6. Design the escalation path before you design the autonomy. Human-in-the-loop escalation was designed into the workflow from the first architecture review. The system's reliability comes partly from its willingness to say "I cannot answer this with sufficient confidence here is the right person to ask." That behaviour cannot be retrofitted; it has to be architectural intent from day one.
Key Takeaways
- Agentic AI for compliance outperforms standard RAG on the three dimensions that matter in regulated industries: multi-hop reasoning, live corpus access, and enforceable citation discipline
- Deterministic step-based workflows are the correct architecture for regulated workloads they produce the auditable checkpoints that second-line teams and regulators require
- Five narrow, typed tools beat an omnibus search tool the tool call log is an audit artifact; make it legible
- Every answer must be clause-level cited not as a feature, but as an architectural hard gate enforced by the verification agent
- Per-query observability (Portkey + Agno traces) is core infrastructure, not a nice-to-have without it, debugging wrong answers in a live compliance system is not feasible
- Human-in-the-loop escalation is a design feature, not a fallback the system's credibility rests on its willingness to escalate when uncertain
Conclusion
In a regulated industry, the question is not "can the model answer this?" it is "can the institution defend the answer?" That reframes the entire technology choice.

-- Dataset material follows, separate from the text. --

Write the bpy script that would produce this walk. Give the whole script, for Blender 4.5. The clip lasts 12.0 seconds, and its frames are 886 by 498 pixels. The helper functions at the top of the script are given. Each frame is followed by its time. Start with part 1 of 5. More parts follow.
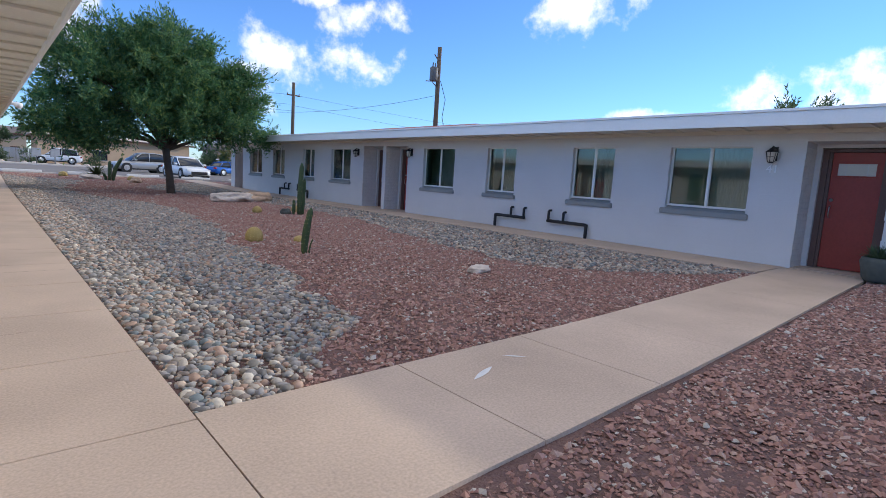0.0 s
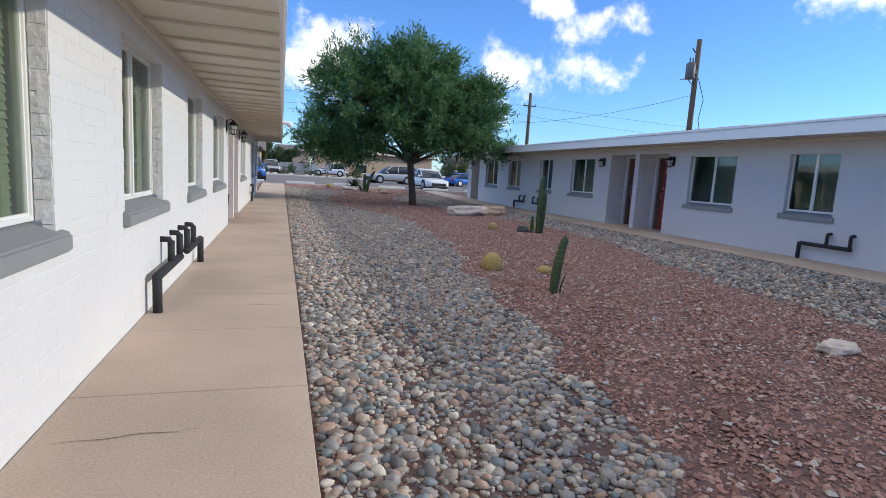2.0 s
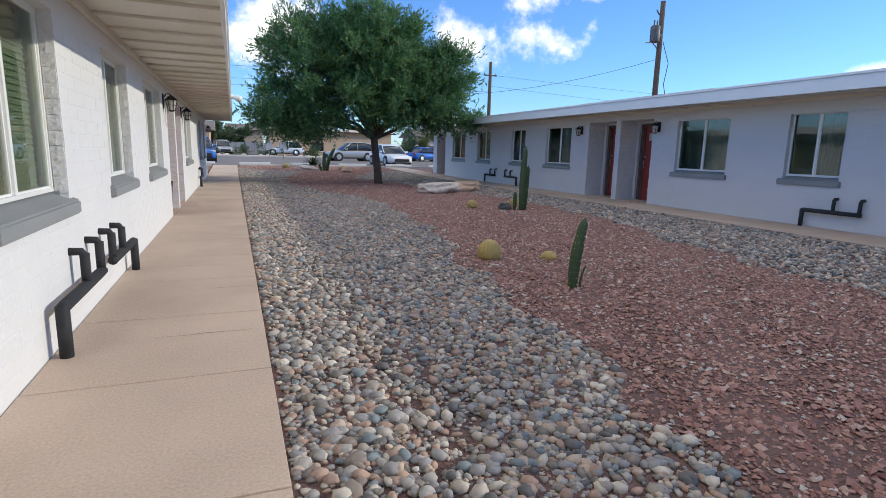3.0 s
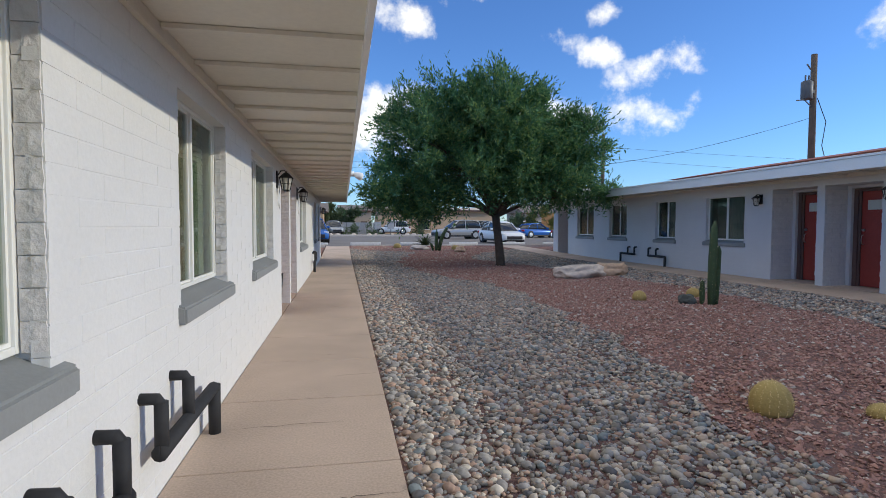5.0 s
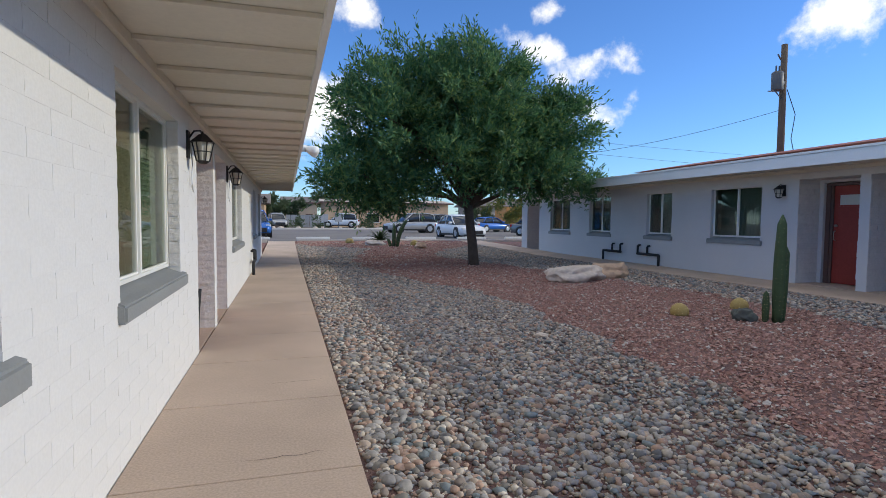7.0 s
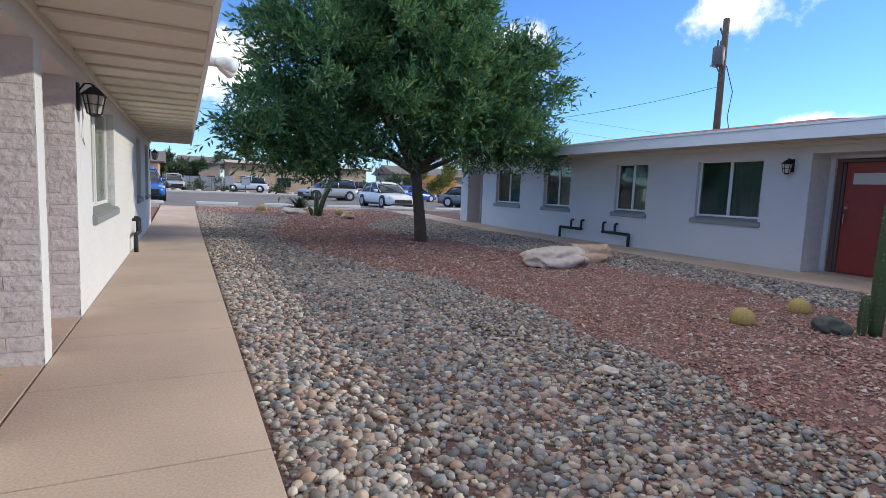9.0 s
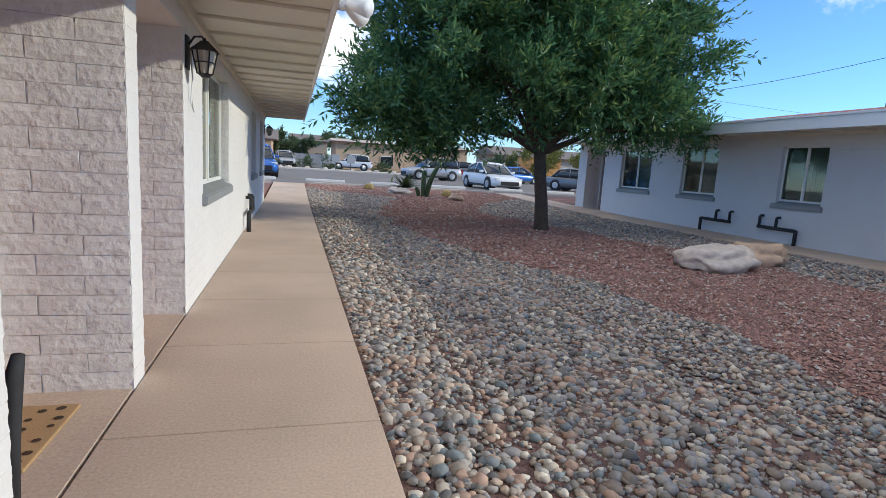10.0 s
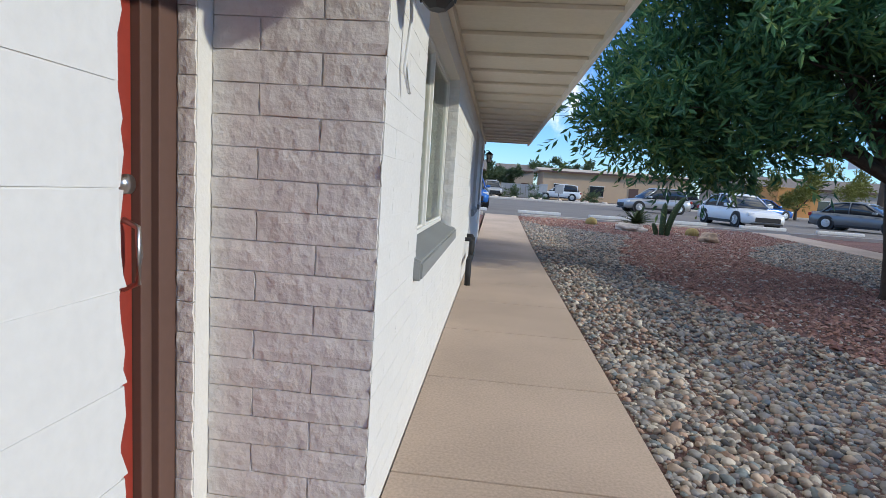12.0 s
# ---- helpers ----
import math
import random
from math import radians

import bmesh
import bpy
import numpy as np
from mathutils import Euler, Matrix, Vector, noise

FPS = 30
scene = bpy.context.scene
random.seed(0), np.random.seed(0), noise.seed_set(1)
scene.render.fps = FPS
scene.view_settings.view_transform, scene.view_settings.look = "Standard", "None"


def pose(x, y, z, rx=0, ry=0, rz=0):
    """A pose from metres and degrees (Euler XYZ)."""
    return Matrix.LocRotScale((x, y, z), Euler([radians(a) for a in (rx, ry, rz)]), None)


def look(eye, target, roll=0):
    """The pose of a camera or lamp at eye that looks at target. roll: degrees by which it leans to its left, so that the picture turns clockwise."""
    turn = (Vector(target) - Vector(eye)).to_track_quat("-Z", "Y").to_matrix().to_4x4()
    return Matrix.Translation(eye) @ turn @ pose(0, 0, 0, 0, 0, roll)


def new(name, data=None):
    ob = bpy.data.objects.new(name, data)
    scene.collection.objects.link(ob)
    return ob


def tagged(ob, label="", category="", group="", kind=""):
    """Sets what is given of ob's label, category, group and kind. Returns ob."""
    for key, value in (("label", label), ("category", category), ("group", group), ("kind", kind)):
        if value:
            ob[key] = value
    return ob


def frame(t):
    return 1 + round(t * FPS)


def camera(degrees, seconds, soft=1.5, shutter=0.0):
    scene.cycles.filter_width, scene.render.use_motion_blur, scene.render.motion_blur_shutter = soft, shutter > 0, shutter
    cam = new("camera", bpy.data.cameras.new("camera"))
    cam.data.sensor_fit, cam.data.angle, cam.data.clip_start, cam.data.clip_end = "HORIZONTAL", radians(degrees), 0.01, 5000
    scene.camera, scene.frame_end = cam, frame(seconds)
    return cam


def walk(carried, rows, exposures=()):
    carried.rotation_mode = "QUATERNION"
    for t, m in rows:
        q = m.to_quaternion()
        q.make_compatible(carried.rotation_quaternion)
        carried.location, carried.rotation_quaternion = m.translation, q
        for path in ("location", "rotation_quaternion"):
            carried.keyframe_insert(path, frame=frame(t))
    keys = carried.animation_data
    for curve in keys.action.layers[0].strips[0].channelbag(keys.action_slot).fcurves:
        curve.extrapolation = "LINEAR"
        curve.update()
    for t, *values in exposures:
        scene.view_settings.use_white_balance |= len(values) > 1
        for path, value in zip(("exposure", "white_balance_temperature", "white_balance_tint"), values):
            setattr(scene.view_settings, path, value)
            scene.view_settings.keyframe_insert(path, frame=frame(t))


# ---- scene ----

Agentic AI earns its place in BFSI compliance for four reasons that are architectural, not cosmetic. Multi-hop reasoning is native to agent workflows where it is structurally impossible for flat retrieval. Auditability is built in every agent trace is a contemporaneous record of how an answer was derived, the exact artifact internal audit and regulators want. Tool-use transparency means the system's actions are inspectable and explainable, not a black box. And graceful degradation escalating when uncertain rather than hallucinating with confidence is the right safety behaviour for a domain where a wrong answer is a compliance event.
The deepest bet in this architecture is straightforward: in regulated industries, the most defensible AI is the one that can show its work and an agent's trace is that work.
We built this system for one of the most established banking groups in our market. It is in production. The compliance team uses it daily. The audit trail holds up.